China to send Liu He to US to sign phase one deal next week but phase two talks remain remote- 09.01.2020

China to send Liu He to US to sign phase one deal next week but phase two talks remain remote- 09.01.2020

China has confirmed it will send a delegation led by Vice-Premier Liu He to sign the phase one deal with the United States next Monday, but showed progress on the second phase of negotiations would not materialise any time soon.

Ministry of Commerce spokesman Gao Feng said at a press conference in Beijing on Thursday that Liu “will lead a delegation to visit Washington from January 13 to 15 to sign the phase one deal with the US”. At the same time, Gao said China has “no information” to provide on the phase two talks.

Liu’s trip had been arranged following “an invitation by the US”, the spokesman said, though the vice-premier will not bear the title of “special ambassador of President Xi Jinping”, and will instead travel to Washington as “a Politburo member, Vice-Premier and the China side leader for China-US comprehensive economic dialogue”.

The South China Morning Post reported on Sunday that Liu had postponed his trip to Washington by eight days to January 13 after US President Donald Trump published a tweet on New Year’s Eve that he would sign the deal on January 15 at the White House.

 

Liu will lead a delegation to visit Washington from January 13 to 15 to sign the phase one deal with the US

Gao Feng

 

The tweet had surprised officials in Beijing, with China only revising its plans to accommodate Trump’s plan following “a full afternoon’s discussion”, the Post reported.

 

Gao did not confirm that China had changed its plans or provide details of a proposed phase two part of the trade deal, despite Trump also tweeting that “At a later date I will be going to Beijing where talks will begin on Phase Two!”

 

But at the same time, Gao said the two countries’ negotiating teams are still “communicating closely” over the specifics of how to sign the deal.

 

China has been relatively guarded over how the interim deal will be signed compared to the US side, reflecting that officials in Beijing are less enthusiastic than their American counterparts about signing the agreement.

 

The deal is expected to see China significantly boost purchases of US agricultural products in exchange for the US scaling back some of its existing tariffs on Chinese products. However, China has not confirmed any specific numbers about agricultural product purchases.

 

Han Jun, a key member in China’s negotiation team and a deputy agriculture minister, was quoted this week by the Chinese magazine Caixin as saying that China has no intention of changing its grain import quota system, a decision that analysts say could make it hard for Beijing to meet US demands that it buy an additional US$80 billion in American agricultural goods over two years.

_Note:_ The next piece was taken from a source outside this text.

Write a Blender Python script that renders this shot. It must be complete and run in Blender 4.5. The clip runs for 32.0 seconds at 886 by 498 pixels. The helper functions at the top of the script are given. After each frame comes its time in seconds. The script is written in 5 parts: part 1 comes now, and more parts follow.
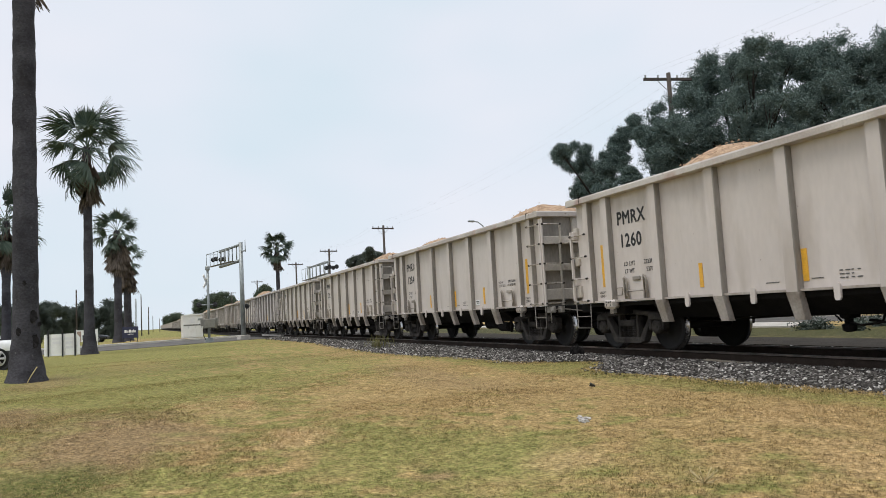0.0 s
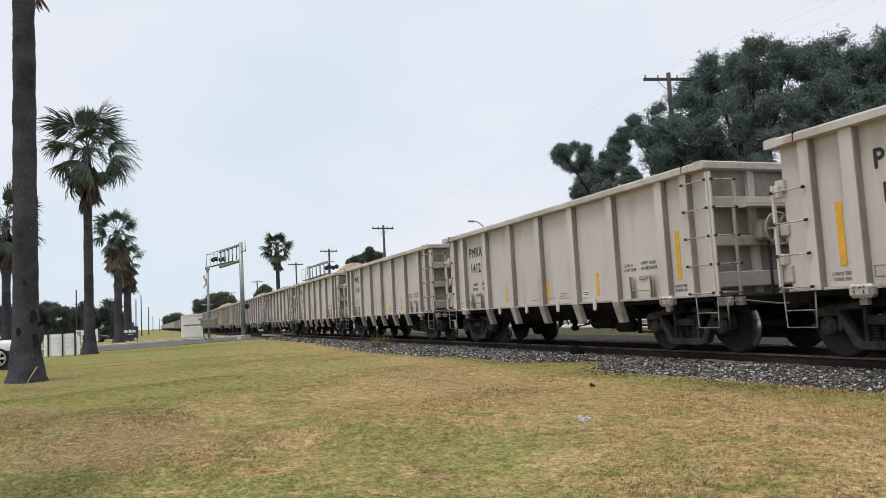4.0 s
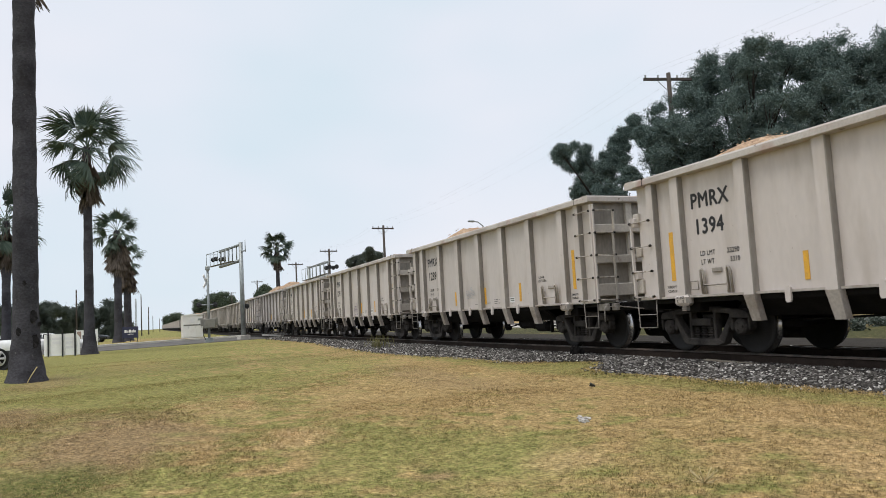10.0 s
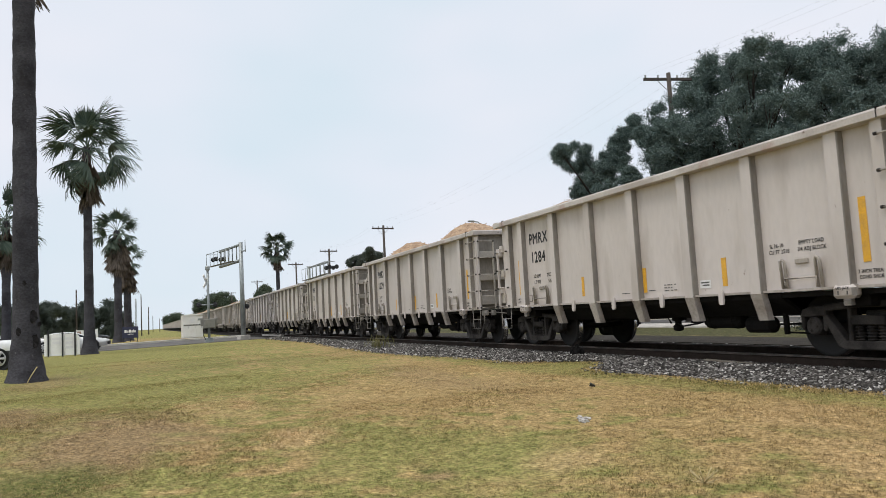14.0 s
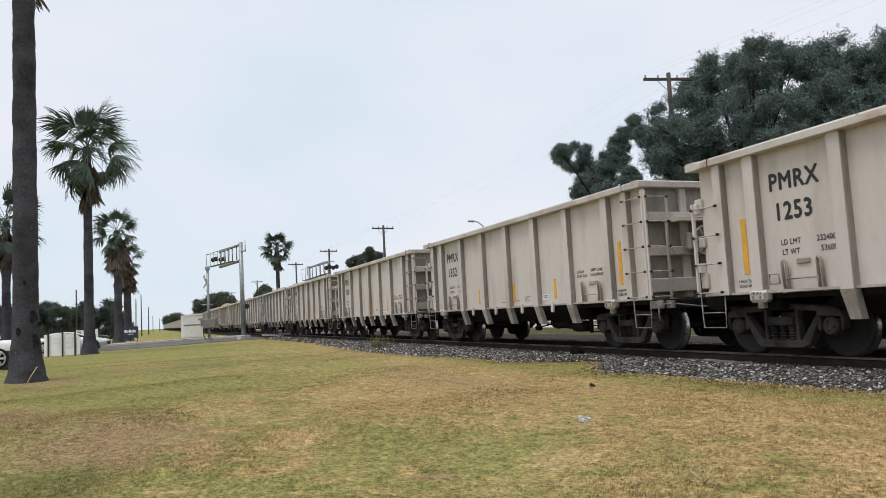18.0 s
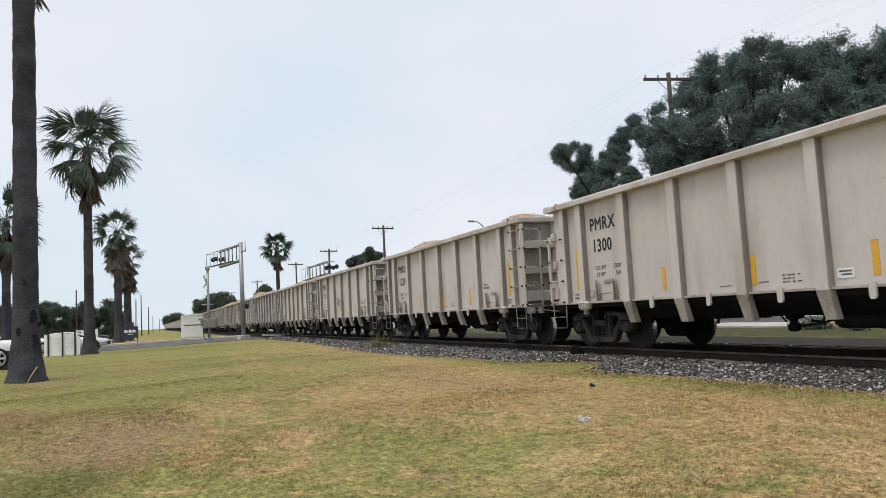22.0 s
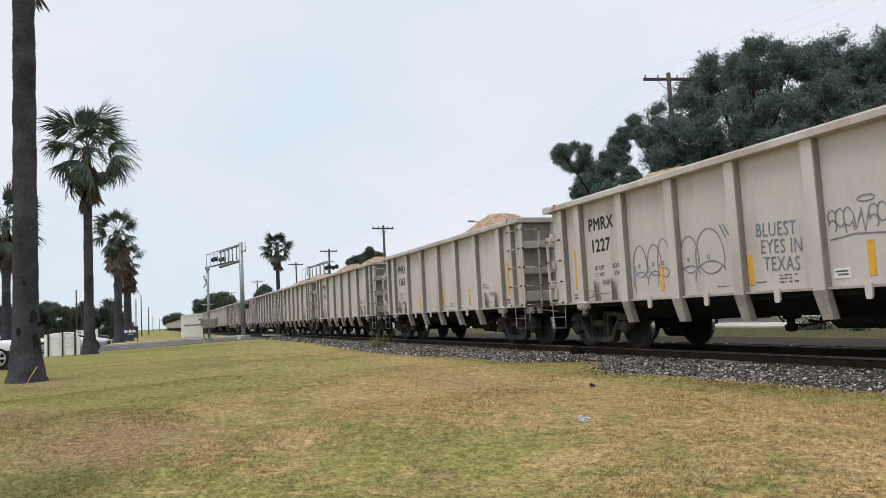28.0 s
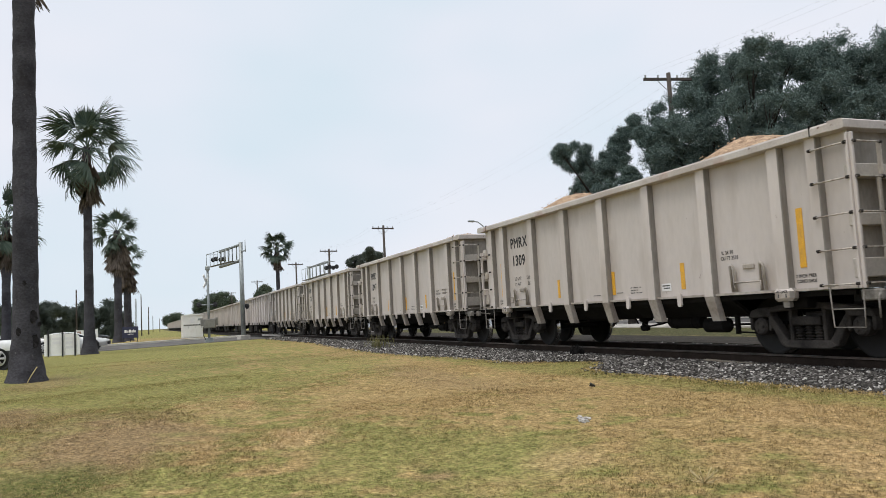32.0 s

Gao said China’s grain import quota system was “not contradictory” to the country’s plan of boosting US imports.

 

Huo Jianguo, the former head of a think-tank under China's Ministry of Commerce, said the signing of the phase one deal will only “temporarily ease of tensions” in bilateral trade relations because some punitive US tariffs will remain.

 

Huo said the phase two talks will be even more difficult than the phase one deal because the next stage of negotiations will involve structural issues concerning China’s economy that required deeper reforms from Beijing, including changes to industrial policies, subsidies and higher-level opening-up - all of which were much more difficult for Beijing and Washington to achieve a consensus on.

“All the difficult parts were pushed to the phase two negotiation...and it will be more difficult to reach agreement,” Huo said. “There is no exact information about the agenda of the phase two negotiation, neither from China or the US.”

Larry Hu, chief China economist at Macquarie Capital in Hong Kong, said China was less eager to sign a deal than the US.

“The Trump administration has a presidential election to run but the Chinese government doesn’t,” Hu said.